What does that have to do with global warming? It’s a sign how much of the store of oil that the earth had kept for us is already depleted. And given that this store of fossil fuels also locked in millions of years of CO2, it’s reasonable to ask: what is the effect of all that CO2 being emitted into the atmosphere within a hundred years or so?

Well, what happens is this:

About a third goes missing, probably dissolving into the oceans. This may sound like good news, but CO2 plus water gives acid. And acid is NOT good for the many species of animals and seafood that have hard shells. But recently scientists found that in Japan the heating up of the oceans due to global warming is already having a measurable effect on the amount of carbon dioxide the seas can take in. That is: warmer water, less carbon dioxide gets dissolved into it. This may be good news for crustations and molluscs, but it’s not good for our climate.

The rest goes into the atmosphere. Some of it helps plant life grow faster, which takes it out of the air again, luckily.

But now for the clincher. If you didn’t believe that CO2 was being released into the atmosphere, you had to ignore a lot of commonly available knowledge. To deny that this Carbon Dioxide is a green house gas, capable of helping to increase the earth temperature you have to deny some less easily explained chemical facts. Luckily I’m a chemistry teacher, so I’ll do my best to explain.

The earth gets warmed by the sun in the day time. At night, heat radiation cools it off. Heat radiation is actually a form of invisible light, otherwise known as infrared. One of the capacities of any chemical is which forms of radiations it absorbs. In the visible spectrum we call that ‘color’ (roughly). When it comes to invisible radiation you’ll have to take my word for it: any substance has forms of light radiation it absorbs. Carbon dioxide absorbs infrared radiation. More carbon dioxide in the atmosphere, means more heat radiation gets absorbed by the molucules in the air, and that stops the radiation from going into space. As it hasn’t left our atmosphere, it’s still available as heat, and the earth doesn’t cool off at night.

Since this nightly cooling down has only an indirect effect on day temperature, but is more directly linked to greenhouse gasses, you’d expect the night temperatures to go up faster than day temperatures. And so it is.

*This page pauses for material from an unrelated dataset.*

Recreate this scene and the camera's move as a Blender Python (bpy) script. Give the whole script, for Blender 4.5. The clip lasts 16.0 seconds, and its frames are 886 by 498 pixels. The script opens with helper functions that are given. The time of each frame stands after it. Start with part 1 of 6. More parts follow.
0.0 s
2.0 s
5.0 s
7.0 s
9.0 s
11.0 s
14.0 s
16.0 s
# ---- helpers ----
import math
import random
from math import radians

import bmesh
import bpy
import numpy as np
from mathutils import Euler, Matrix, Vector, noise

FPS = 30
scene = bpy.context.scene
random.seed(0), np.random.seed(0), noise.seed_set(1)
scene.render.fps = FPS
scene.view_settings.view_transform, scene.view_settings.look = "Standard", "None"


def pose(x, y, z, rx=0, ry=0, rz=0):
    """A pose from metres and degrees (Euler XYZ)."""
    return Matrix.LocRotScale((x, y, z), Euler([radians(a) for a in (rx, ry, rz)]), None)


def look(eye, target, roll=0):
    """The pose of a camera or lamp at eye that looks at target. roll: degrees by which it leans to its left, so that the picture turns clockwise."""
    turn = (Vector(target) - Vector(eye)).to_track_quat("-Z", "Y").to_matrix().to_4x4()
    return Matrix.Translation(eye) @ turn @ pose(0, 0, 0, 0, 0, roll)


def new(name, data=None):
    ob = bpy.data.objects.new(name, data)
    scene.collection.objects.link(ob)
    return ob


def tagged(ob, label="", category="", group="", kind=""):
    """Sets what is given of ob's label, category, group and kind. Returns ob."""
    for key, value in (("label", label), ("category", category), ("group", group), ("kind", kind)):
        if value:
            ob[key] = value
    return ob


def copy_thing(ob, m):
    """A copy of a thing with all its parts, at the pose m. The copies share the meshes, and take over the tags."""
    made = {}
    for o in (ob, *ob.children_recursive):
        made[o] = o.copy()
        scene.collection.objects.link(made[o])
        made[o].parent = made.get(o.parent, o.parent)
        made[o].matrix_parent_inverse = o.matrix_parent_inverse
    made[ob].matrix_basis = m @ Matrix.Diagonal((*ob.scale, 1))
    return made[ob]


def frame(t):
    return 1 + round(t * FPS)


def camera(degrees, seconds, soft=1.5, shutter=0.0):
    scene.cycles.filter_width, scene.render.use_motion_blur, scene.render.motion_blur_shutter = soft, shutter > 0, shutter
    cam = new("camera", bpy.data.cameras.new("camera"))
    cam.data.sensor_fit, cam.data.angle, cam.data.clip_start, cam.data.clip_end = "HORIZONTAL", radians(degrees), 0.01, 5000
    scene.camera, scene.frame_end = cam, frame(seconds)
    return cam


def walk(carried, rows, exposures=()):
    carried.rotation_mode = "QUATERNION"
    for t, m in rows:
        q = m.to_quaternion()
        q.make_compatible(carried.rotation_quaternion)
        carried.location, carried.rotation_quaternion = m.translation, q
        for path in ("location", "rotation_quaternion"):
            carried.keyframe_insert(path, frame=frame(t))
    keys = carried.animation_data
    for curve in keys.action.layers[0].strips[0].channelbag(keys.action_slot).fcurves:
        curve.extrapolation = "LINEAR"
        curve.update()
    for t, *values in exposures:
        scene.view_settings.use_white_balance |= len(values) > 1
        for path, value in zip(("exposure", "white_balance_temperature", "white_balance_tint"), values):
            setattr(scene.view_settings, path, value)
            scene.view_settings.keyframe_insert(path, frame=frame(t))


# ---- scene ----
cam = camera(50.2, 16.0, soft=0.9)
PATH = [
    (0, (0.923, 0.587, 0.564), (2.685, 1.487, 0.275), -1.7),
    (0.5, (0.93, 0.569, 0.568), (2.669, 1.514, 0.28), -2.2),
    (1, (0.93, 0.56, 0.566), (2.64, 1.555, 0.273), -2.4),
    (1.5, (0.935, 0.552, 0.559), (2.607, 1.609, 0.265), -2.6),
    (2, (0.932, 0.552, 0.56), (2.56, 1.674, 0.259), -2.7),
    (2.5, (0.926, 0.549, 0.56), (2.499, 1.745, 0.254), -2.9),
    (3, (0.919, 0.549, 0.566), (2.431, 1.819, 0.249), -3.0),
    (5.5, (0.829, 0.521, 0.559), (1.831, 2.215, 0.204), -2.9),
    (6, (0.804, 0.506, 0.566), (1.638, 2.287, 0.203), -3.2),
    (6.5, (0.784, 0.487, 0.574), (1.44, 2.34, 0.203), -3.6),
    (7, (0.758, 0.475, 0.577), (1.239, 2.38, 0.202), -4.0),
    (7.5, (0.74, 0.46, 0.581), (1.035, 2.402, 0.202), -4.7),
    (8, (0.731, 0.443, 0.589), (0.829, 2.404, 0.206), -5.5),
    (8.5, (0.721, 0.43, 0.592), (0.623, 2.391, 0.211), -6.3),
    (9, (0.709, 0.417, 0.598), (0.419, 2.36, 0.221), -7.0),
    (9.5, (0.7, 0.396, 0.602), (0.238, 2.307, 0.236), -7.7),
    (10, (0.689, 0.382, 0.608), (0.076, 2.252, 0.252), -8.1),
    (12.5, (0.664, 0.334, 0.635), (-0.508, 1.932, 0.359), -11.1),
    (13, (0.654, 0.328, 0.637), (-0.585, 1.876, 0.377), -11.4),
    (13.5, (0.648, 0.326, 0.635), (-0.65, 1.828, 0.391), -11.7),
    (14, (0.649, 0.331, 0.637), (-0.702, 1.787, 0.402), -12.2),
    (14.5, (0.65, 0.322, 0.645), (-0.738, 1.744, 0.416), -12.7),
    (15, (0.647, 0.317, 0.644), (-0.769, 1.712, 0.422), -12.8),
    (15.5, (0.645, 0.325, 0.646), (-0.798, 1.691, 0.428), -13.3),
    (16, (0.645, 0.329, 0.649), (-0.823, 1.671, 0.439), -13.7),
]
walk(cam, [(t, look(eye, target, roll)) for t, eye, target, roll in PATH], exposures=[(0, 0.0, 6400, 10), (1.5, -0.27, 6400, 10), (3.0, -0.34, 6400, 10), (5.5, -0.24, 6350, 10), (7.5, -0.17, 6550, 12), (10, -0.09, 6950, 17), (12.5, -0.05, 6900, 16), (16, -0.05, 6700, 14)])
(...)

Summing up: the line of evidence is clear. Carbon dioxide is a greenhouse gas that keeps heat energy in the earth system when the earth ought to cool down at night. We’ve collectively been sending a lot of carbon dioxide into the air in the past century, there is no reason to think that would not effect the climate. Recent evidence includes the disappearance of the polar bear, the last few years being the hottest in recorded history, despite the fact that we’ve now entered a low sun activity period. [More on sun activity and the climate.]

2 thoughts on “The carbon cycle: global warming explained”

  1. Enjoyed the global warming recap. I already “believe in” the science behind it, but it’s helpful to get a refresher.

    Are you familiar with biochar?

  2. I wasn’t but see biochar is a form of locking carbon into the soil by smoldering biomass. In the process, somehow, carbon from the air is contained IN the resulting charcoal. According to wikipedia the process produces more energy than put in – which is certainly a first as far as I know and therefor worth investing energy into.

    However, I’d personally like the simple solution of planting trees in dry regions in say Africa, India and China. You know: that would help the local climate as well as the world wide climate as well as helping retain a reasonable ecosystem.

    The primary problem here is, after all, industrialization and intensive farming.

    I’m mentioning the second because I’ve recently read we’re running out on phosphate, which is the primary nutrient used to make poor soils rich enough for farming. Running out on that means running out on food for the growing human population. On several levels we are, or are going to be, in deep trouble with food supply. Fish are being harvested at a rate nature can’t replenish. Oil is a finite resource and now phosphate is on the list of resources we’re going to have to worry about.

    I do hope all such issues are going to come high on political agendas everywhere. This requires a global solution and one that we ALL need to get behind.